### Stated goal
Starting at the first line of the data, please print exactly those lines through the one that holds "ob[key] = value", omitting every picture.

### Dataset section

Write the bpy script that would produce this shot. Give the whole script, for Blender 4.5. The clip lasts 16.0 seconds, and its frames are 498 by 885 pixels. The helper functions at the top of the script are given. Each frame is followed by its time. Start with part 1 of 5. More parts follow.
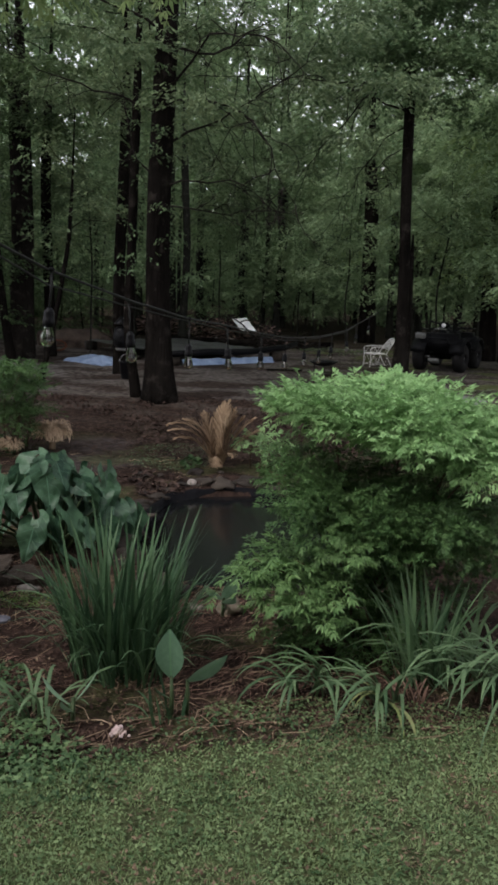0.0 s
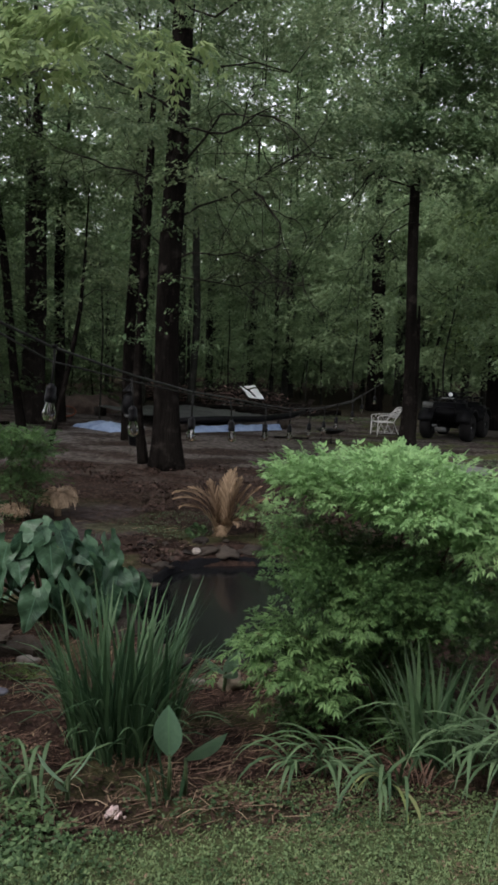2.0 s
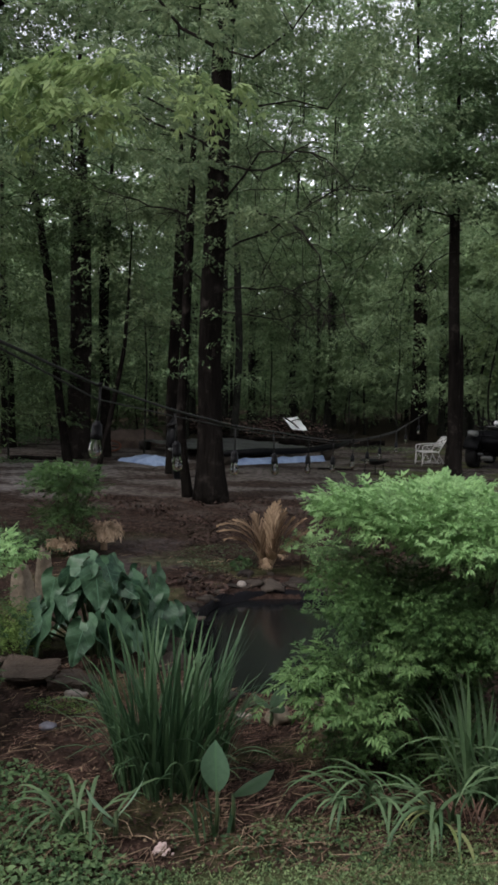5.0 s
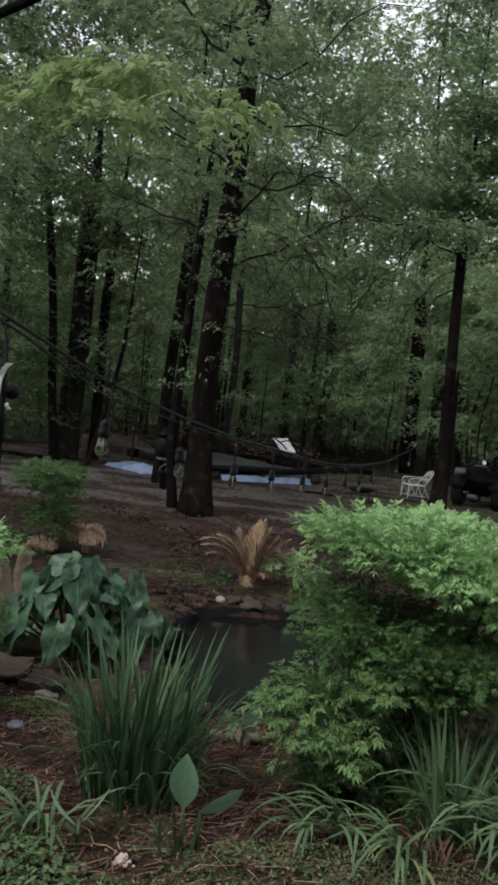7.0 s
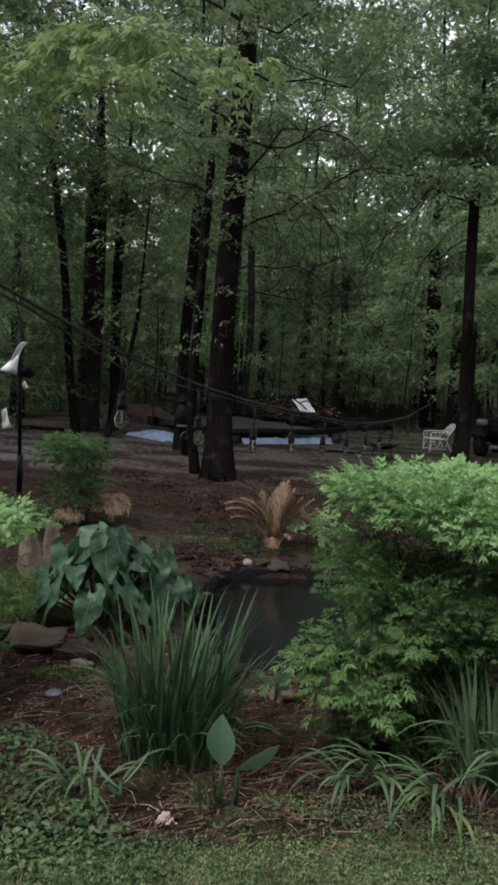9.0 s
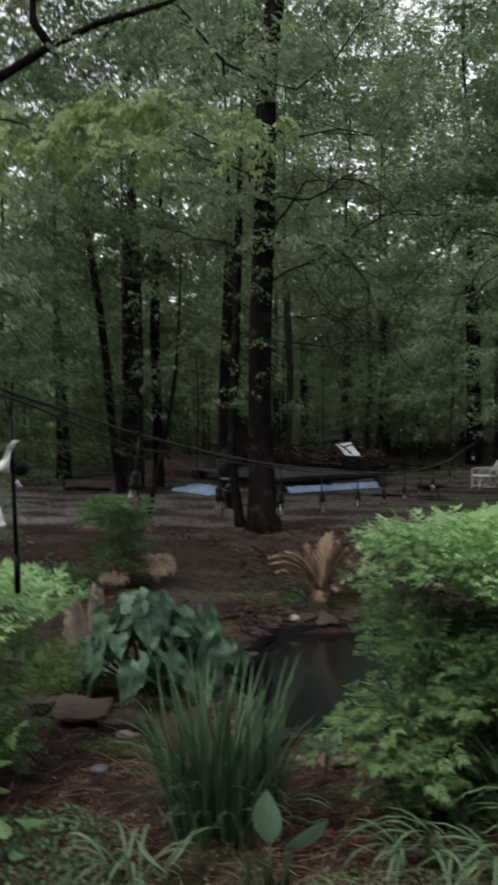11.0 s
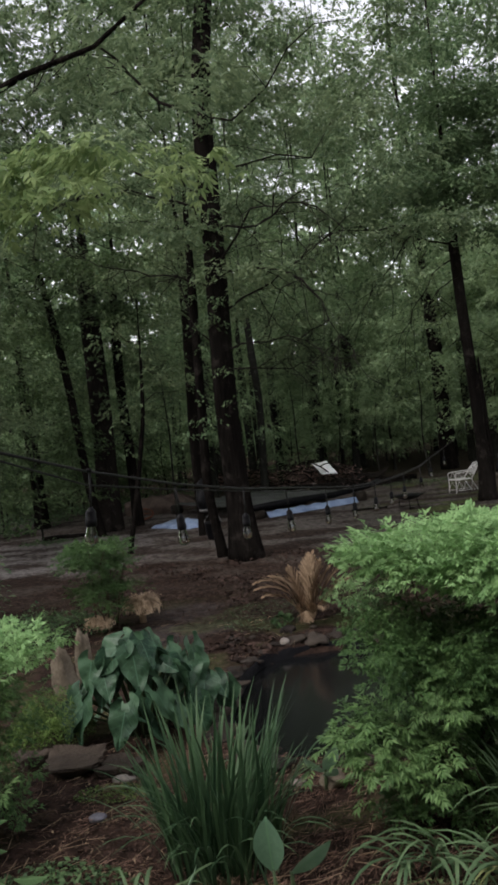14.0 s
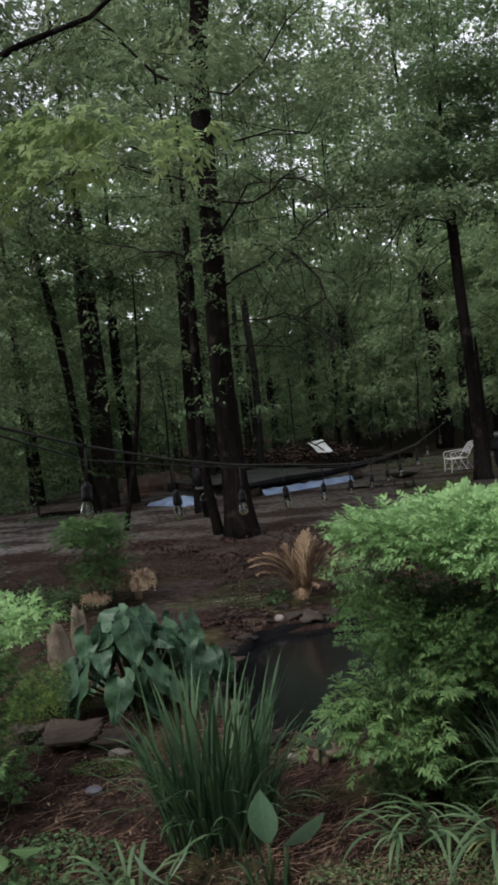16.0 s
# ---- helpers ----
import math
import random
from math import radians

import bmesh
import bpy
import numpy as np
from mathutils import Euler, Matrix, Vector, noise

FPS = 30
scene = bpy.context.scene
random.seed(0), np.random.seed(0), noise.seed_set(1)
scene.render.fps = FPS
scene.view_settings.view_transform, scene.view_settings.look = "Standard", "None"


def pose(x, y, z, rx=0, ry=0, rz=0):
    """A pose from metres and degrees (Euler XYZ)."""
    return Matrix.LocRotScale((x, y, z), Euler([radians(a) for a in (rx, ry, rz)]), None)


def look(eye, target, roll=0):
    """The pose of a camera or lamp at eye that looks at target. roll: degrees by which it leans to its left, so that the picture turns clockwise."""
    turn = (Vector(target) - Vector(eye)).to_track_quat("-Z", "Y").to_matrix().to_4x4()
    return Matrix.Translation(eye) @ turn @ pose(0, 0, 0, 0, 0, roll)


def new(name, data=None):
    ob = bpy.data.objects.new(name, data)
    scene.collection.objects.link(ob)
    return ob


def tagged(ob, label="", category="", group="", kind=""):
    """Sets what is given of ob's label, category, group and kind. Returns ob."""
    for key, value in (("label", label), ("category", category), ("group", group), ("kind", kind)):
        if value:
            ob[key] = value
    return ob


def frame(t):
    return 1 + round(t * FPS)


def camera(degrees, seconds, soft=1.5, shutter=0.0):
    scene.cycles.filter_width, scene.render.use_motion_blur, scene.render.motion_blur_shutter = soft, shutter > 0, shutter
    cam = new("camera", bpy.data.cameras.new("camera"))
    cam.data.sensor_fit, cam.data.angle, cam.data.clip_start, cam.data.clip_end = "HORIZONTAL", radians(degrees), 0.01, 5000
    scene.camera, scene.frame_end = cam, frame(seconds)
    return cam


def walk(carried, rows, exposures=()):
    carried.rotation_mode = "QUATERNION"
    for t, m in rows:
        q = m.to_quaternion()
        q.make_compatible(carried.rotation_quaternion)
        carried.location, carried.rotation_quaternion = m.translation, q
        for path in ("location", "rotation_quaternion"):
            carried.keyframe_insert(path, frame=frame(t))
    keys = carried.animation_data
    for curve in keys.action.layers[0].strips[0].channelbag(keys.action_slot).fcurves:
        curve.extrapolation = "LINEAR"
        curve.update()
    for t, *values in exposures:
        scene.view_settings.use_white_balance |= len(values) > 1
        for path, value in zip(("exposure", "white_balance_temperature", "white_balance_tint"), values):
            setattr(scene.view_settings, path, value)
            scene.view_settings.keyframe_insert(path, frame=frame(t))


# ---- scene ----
cam = camera(33.4, 16.0, soft=3.1, shutter=0.8)
PATH = [
    (0, (-0.021, -0.021, 1.943), (-0.019, 1.943, 1.565), 1.9),
    (0.5, (-0.007, -0.024, 1.953), (-0.027, 1.942, 1.582), 1.6),
    (1, (0.001, -0.028, 1.964), (-0.037, 1.946, 1.646), 1.8),
    (1.5, (0.006, -0.02, 1.966), (-0.038, 1.963, 1.71), 2.2),
    (2, (0.004, -0.018, 1.973), (-0.02, 1.97, 1.751), 2.3),
    (2.5, (0.007, -0.019, 1.972), (-0.018, 1.969, 1.753), 1.3),
    (3, (0.001, -0.019, 1.966), (-0.024, 1.968, 1.745), 0.8),
    (3.5, (0.013, -0.03, 1.972), (-0.01, 1.96, 1.776), 0.5),
    (4, (0.007, -0.041, 1.979), (-0.048, 1.952, 1.816), 1.0),
    (4.5, (0.018, -0.047, 1.981), (-0.093, 1.944, 1.83), 0.7),
    (4.7, (0.015, -0.045, 1.982), (-0.111, 1.945, 1.831), 0.7),
    (7, (-0.054, -0.03, 1.96), (-0.156, 1.965, 1.856), 6.6),
    (7.5, (-0.074, -0.062, 1.965), (-0.198, 1.931, 1.846), 6.9),
    (8, (-0.082, -0.062, 1.958), (-0.217, 1.925, 1.775), 5.3),
    (8.2, (-0.085, -0.04, 1.947), (-0.215, 1.945, 1.746), 5.0),
    (10.3, (0.032, -0.051, 2.029), (-0.16, 1.933, 1.867), 1.4),
    (10.5, (0.028, -0.02, 2.034), (-0.186, 1.964, 1.895), 2.0),
    (11, (0.037, 0.028, 2.038), (-0.224, 2.009, 1.949), -0.2),
    (11.5, (0.082, 0.037, 2.032), (-0.299, 2.0, 2.001), -3.8),
    (12, (0.098, 0.045, 2.019), (-0.294, 2.006, 2.028), -4.2),
    (12.5, (0.107, 0.038, 2.026), (-0.193, 2.014, 2.086), -4.7),
    (13, (0.106, 0.031, 2.028), (-0.131, 2.017, 2.043), -5.6),
    (13.5, (0.118, 0.021, 2.017), (-0.127, 2.006, 2.024), -6.3),
    (14, (0.111, 0.033, 2.015), (-0.091, 2.022, 1.992), -6.4),
    (14.5, (0.107, 0.032, 2.014), (-0.101, 2.02, 1.972), -6.1),
    (15, (0.107, 0.02, 2.013), (-0.108, 2.008, 1.961), -6.3),
    (15.5, (0.107, 0.031, 2.007), (-0.111, 2.018, 1.942), -6.4),
    (16, (0.108, 0.039, 2.007), (-0.09, 2.028, 1.931), -6.1),
]
walk(cam, [(t, look(eye, target, roll)) for t, eye, target, roll in PATH],
     exposures=[(0.0, 1.54, 6500, 14), (11.2, 1.52, 6500, 14), (12.0, 1.42, 6600, 14), (14.5, 1.42, 6650, 14), (15.2, 1.50, 6550, 14), (16.0, 1.53, 6500, 14)])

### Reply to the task
Write the bpy script that would produce this shot. Give the whole script, for Blender 4.5. The clip lasts 16.0 seconds, and its frames are 498 by 885 pixels. The helper functions at the top of the script are given. Each frame is followed by its time. Start with part 1 of 5. More parts follow.
0.0 s
2.0 s
5.0 s
7.0 s
9.0 s
11.0 s
14.0 s
16.0 s
# ---- helpers ----
import math
import random
from math import radians

import bmesh
import bpy
import numpy as np
from mathutils import Euler, Matrix, Vector, noise

FPS = 30
scene = bpy.context.scene
random.seed(0), np.random.seed(0), noise.seed_set(1)
scene.render.fps = FPS
scene.view_settings.view_transform, scene.view_settings.look = "Standard", "None"


def pose(x, y, z, rx=0, ry=0, rz=0):
    """A pose from metres and degrees (Euler XYZ)."""
    return Matrix.LocRotScale((x, y, z), Euler([radians(a) for a in (rx, ry, rz)]), None)


def look(eye, target, roll=0):
    """The pose of a camera or lamp at eye that looks at target. roll: degrees by which it leans to its left, so that the picture turns clockwise."""
    turn = (Vector(target) - Vector(eye)).to_track_quat("-Z", "Y").to_matrix().to_4x4()
    return Matrix.Translation(eye) @ turn @ pose(0, 0, 0, 0, 0, roll)


def new(name, data=None):
    ob = bpy.data.objects.new(name, data)
    scene.collection.objects.link(ob)
    return ob


def tagged(ob, label="", category="", group="", kind=""):
    """Sets what is given of ob's label, category, group and kind. Returns ob."""
    for key, value in (("label", label), ("category", category), ("group", group), ("kind", kind)):
        if value:
            ob[key] = value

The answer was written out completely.